Landelijke wetgeving
Tot slot de landelijke wetgeving. Hierboven is gesproken over gemeenten en de mogelijkheden bij nieuwe woningen. Minister Ollongren heeft gekeken naar de mogelijkheid van zogenaamde ‘opkoopbescherming’. In dat kader is in november 2020 een wetsvoorstel in consultatie gebracht. De opkoopbescherming gaat minder ver dan de zelfbewoningsplicht, maar houdt (onder meer) in dat gemeenten in bepaalde buurten waar schaarste is aan betaalbare koopwoningen de bevoegdheid krijgen om beleid op te stellen op grond waarvan het verboden is om woonruimte zonder vergunning in gebruik te geven binnen een periode van 4 jaar na verkrijging. Het wetsvoorstel ligt inmiddels bij de Eerste Kamer, waar nu wordt gewacht op een memorie van antwoord. De opkoopbescherming ziet dus niet alleen op nieuwe woningen, maar juist ook op bestaande woningen in buurten waar schaarste aan koopwoningen bestaat.

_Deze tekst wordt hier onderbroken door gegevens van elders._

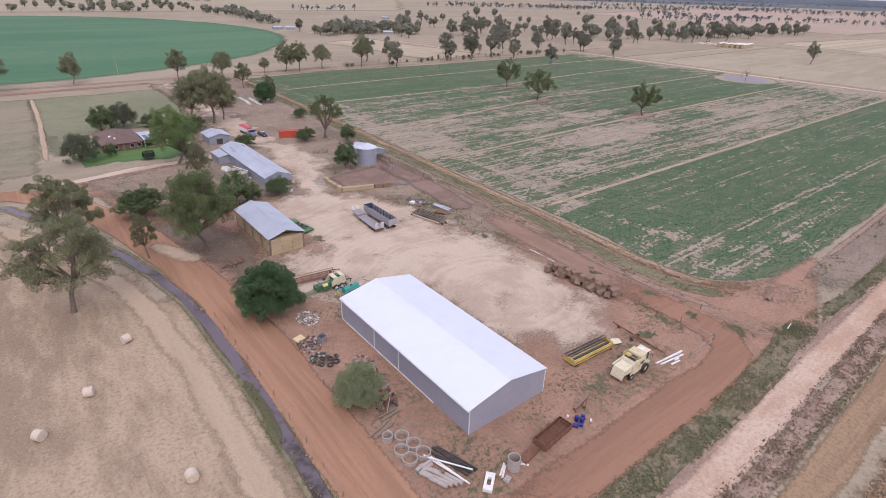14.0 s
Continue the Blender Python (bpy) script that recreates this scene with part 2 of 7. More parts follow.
def rod(a, b, r0, r1=None, sides=8, bm=None):
    """A round bar from a to b."""
    bm = bm or bmesh.new()
    a, b = Vector(a), Vector(b)
    m = Matrix.Translation((a + b) / 2) @ (b - a).to_track_quat("Z", "Y").to_matrix().to_4x4()
    bmesh.ops.create_cone(bm, cap_ends=True, segments=sides, radius1=r0, radius2=r0 if r1 is None else r1, depth=(b - a).length, matrix=m)
    return bm


def rods(pairs, r, sides=6):
    bm = bmesh.new()
    for a, b in pairs:
        rod(a, b, r, None, sides, bm)
    return bm


def tube(r_out, r_in, h, sides=28, place=None):
    """An open ring or pipe with a wall, standing on z = 0."""
    bm = bmesh.new()
    rings = []
    for r, z in ((r_in, 0), (r_out, 0), (r_out, h), (r_in, h)):
        rings.append([bm.verts.new((r * math.cos(2 * math.pi * i / sides), r * math.sin(2 * math.pi * i / sides), z)) for i in range(sides)])
    for j in range(4):
        for i in range(sides):
            k = (i + 1) % sides
            bm.faces.new((rings[j][i], rings[j][k], rings[(j + 1) % 4][k], rings[(j + 1) % 4][i]))
    if place is not None:
        bmesh.ops.transform(bm, matrix=place, verts=bm.verts)
    return bm


def wheel(parent, x, y, r, w, tyre, hub, axis="y"):
    """A tyre with a rim in it; the axle runs along the axis."""
    turn = pose(0, 0, 0, 90) if axis == "y" else pose(0, 0, 0, 0, 90)
    bm = tube(r, r * 0.55, w, 20, pose(x, y, r) @ turn @ pose(0, 0, -w / 2))
    bmesh.ops.bevel(bm, geom=[e for e in bm.edges if len(e.link_faces) == 2 and e.calc_face_angle(0) > 1.2], offset=min(r, w) * 0.16, segments=2, affect="EDGES")
    t = part("wheel", bm, tyre, parent, "black rubber tyre on a steel rim")
    rim = bmesh.new()
    for rr, d in ((r * 0.56, w * 0.5), (r * 0.2, w * 0.8)):
        bmesh.ops.create_cone(rim, cap_ends=True, segments=16, radius1=rr, radius2=rr * 0.85, depth=d, matrix=pose(x, y, r) @ turn)
    part("rim", rim, hub, t)
    return t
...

Overigens is het via publiekrechtelijke weg reeds mogelijk om (landelijk) speculatie bij sociale woningen tegen te gaan.
Conclusie
Terwijl gewacht wordt op landelijke wetgeving, proberen gemeenten particulieren te ondersteunen in het vinden van een geschikte koopwoning. Met anti-speculatiebedingen en een zelfbewoningsplicht wordt het moeilijker voor beleggers (nieuwbouw)woningen en hele nieuwbouwwoning-portefeuilles op te kopen te verhuren. Voor particulieren is het juist de bedoeling dat zij makkelijker een woning kunnen vinden. Hierbij zal per gemeente verschillen hoe de plichten worden ingevuld en hoe lang deze gelden. De landelijke wetgeving zal naar verwachting meer impact hebben, aangezien hiermee ook de eigenaars van bestaande woningen worden getroffen.